Default representation of tags attempts to help locating them at a glance, with nice colors. “Nice colors” means a lot of care.
Defining a color palette from scratch is tricky. Colors must be dinstiguishable one from the other. They must spread evenly on the visible spectrum; but this is not easy because the visual effect depends on the display. For this reason, I use the 140 colors of the SVG specification (the same are used in the CSS spec). Much of hard work is done here, including finding pretty names.
But that’s not all. Because the small rectangle of the tag has text, too, there must be a foreground color. First I tried to compute it, using a simple algorithm (increasing Red, Green and Blue of 50% each and applying modulus 255). The text was always barely readable. Not really good.
Another problem was the choice of the color for each tag. I’ve chosen to pick the color of each tag in a predefined list. When all the colors have been set, we start from the start again. This round-robin algorithm for chosing colors is ok, but inside the 140 colors, many look quite the same.

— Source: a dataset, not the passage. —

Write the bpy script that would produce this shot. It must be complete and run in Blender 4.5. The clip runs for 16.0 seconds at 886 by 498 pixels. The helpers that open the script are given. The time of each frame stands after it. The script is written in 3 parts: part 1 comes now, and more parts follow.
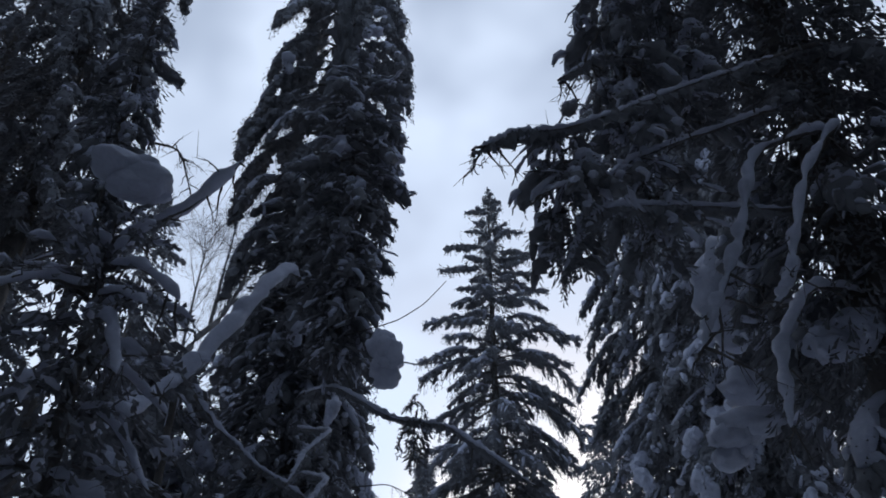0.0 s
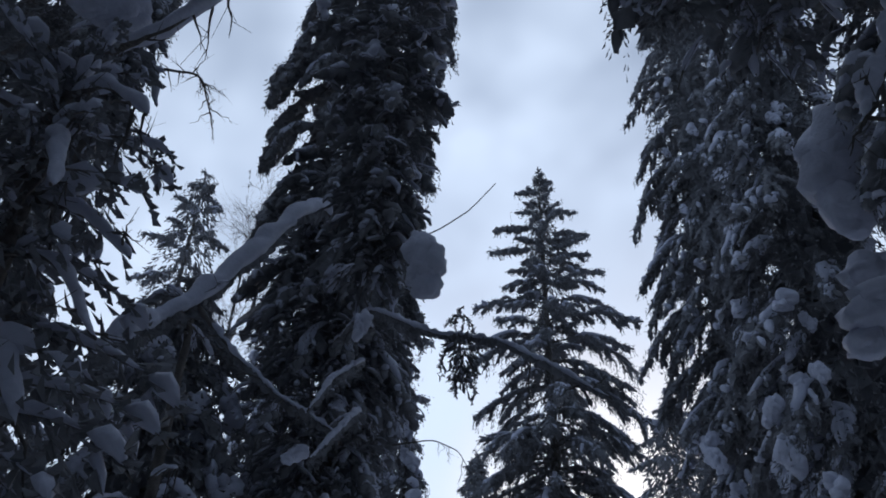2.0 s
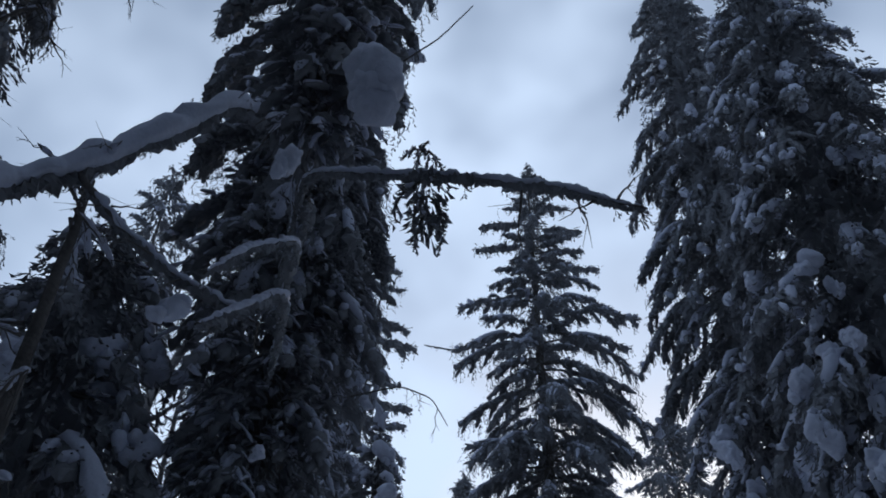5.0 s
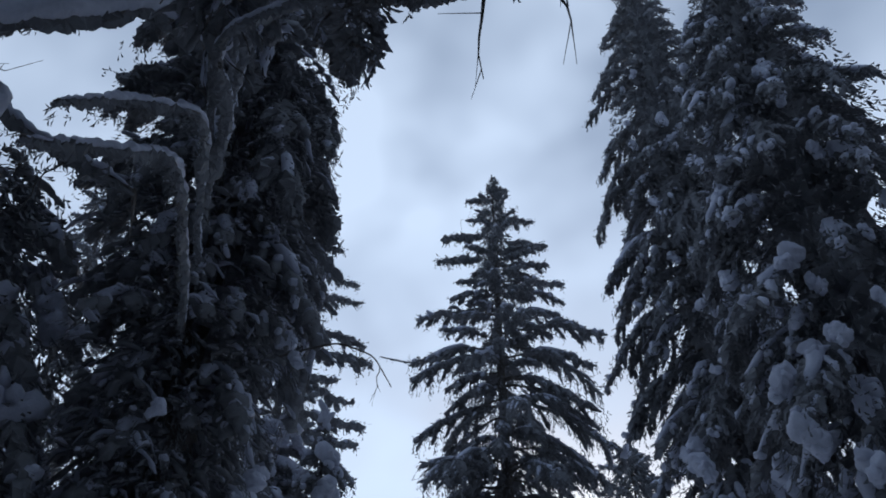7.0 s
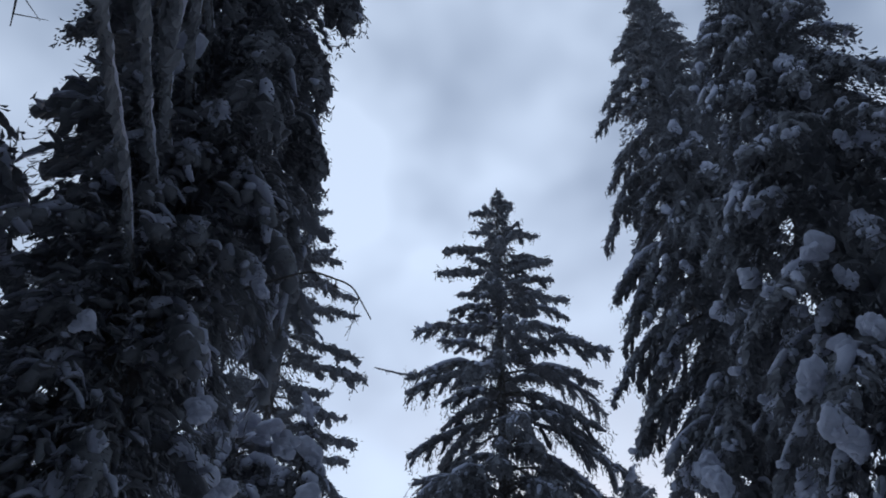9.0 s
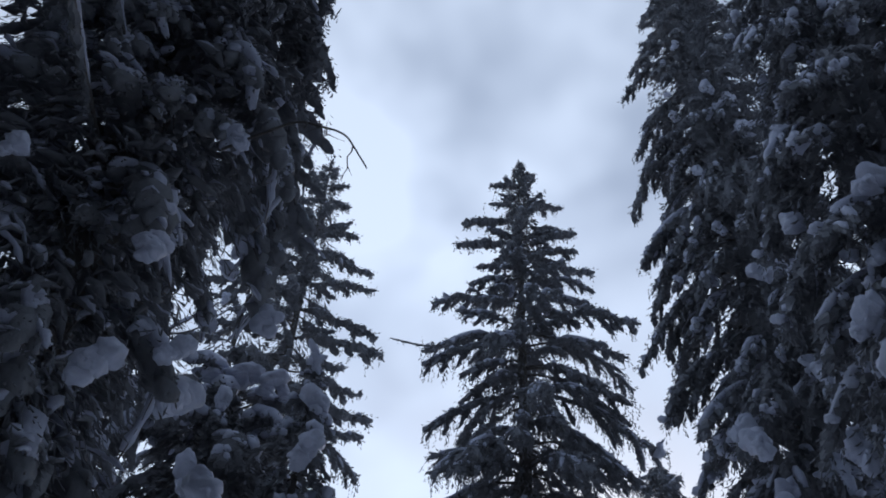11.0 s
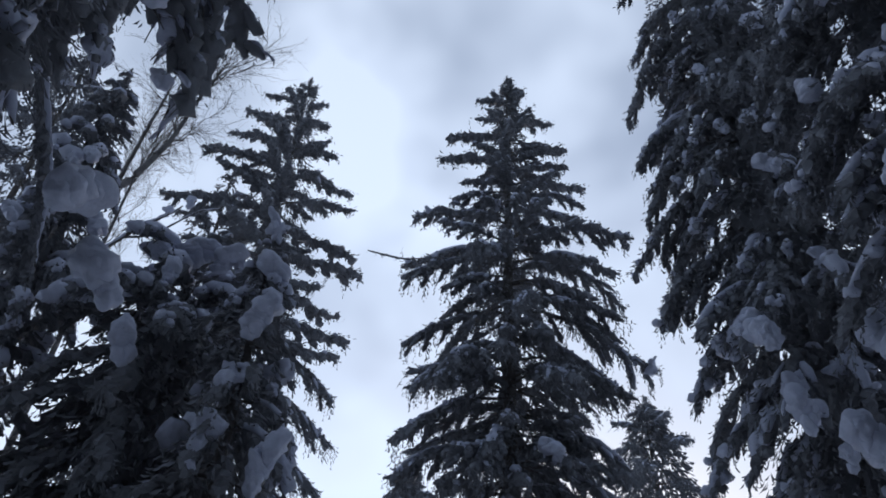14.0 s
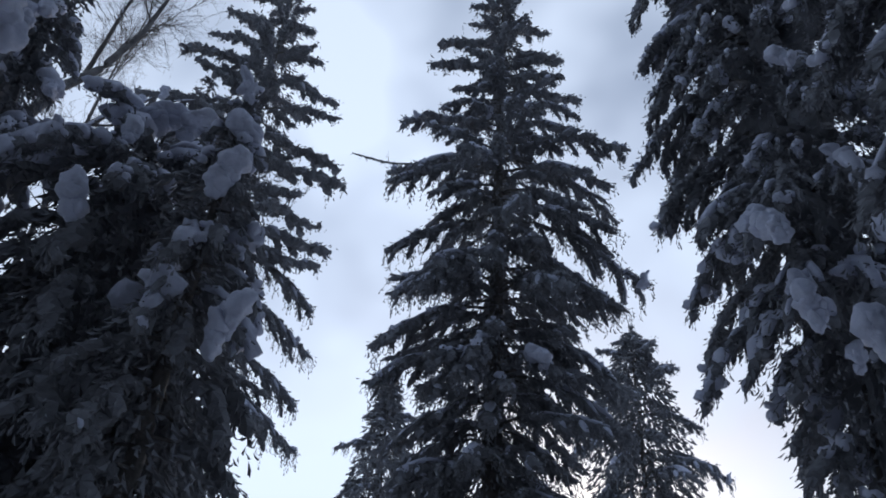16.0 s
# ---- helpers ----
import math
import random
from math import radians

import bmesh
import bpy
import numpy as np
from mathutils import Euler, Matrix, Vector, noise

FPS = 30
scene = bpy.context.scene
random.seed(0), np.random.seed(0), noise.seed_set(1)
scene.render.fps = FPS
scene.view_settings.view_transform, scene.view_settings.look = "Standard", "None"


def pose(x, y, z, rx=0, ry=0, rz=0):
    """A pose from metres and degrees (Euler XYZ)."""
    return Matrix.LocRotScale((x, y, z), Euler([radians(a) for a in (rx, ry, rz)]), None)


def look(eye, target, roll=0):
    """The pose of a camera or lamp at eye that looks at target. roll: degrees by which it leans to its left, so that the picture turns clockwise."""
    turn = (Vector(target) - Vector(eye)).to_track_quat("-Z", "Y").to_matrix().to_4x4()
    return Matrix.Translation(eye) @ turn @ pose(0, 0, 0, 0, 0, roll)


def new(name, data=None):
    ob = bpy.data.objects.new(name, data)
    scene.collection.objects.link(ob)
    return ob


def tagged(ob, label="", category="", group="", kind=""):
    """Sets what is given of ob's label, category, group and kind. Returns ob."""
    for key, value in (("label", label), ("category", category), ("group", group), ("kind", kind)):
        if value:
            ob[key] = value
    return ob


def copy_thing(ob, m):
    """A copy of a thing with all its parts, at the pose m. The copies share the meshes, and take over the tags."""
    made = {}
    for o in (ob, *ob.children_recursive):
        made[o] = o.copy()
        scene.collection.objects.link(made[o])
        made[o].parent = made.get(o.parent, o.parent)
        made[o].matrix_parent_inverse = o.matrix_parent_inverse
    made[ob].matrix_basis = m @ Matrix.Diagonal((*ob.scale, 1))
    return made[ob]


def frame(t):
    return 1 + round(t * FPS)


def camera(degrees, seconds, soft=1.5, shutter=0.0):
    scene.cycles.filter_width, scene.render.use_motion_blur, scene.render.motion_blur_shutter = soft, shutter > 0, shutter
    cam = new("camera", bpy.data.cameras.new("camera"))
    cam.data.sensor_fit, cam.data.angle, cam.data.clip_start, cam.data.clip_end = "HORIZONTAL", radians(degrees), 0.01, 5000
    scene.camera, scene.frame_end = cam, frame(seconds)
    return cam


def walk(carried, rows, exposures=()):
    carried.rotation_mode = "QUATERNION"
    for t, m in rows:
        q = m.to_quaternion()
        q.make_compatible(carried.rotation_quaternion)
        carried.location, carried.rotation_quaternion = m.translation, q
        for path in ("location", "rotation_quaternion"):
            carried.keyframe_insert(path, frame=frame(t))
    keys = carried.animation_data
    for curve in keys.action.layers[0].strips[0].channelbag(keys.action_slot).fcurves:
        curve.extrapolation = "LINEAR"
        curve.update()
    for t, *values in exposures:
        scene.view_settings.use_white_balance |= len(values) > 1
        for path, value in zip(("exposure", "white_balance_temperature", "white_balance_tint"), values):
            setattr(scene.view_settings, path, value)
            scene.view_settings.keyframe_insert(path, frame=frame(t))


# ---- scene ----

Colors like mistyrose and lavenderblush are very close, and if we have only 10 tags, it’s a pity to see two tags looking the same. So it makes sense to edit the color list in order to make the first one look very different. In addition, because those first colors will be picked up the most often, they must be in the same tone (mild saturation).
If there are more than 10 or 20 tags, similar colors will be unavoidable, finally. But, since we display text (and a thin border) there is a foreground color to chose. This gives (140 × 139) 19460 possibilities! Of course background and foreground cannot be the same (hence the 139) and many possibilities are unreadable. But, given a color like white, those colors look quite similar: mintcream, honeydew, ghostwhite, floralwhite, seashell, azure, linen, aliceblue, cornsilk, oldlace, ivory, snow, whitesmoke. Wow!
Maybe there is a clever algorithm to detect which foreground colors give best contrast and distinguishability, but I didn’t find it. It seems much more convenient to let a human do the job.
Since editing some lines of code would require to switch back-and-forth between the code editor and the web browser, I wrote a palette editor based on a HTML page. It looks like this:
It’s easy to change the order of appearance of a color with a drag and drop:
And, after clicking on one color, you set the foreground with an
alt-click on wished color.
Don’t forget to save using the Save button (File > Save in Web browser’s menu won’t work). Yes, the color palette editor only runs on Firefox by now.
The color palette is located in:
This new feature (and the beautiful color palette) will be available in the next release of Novelang (0.29.0).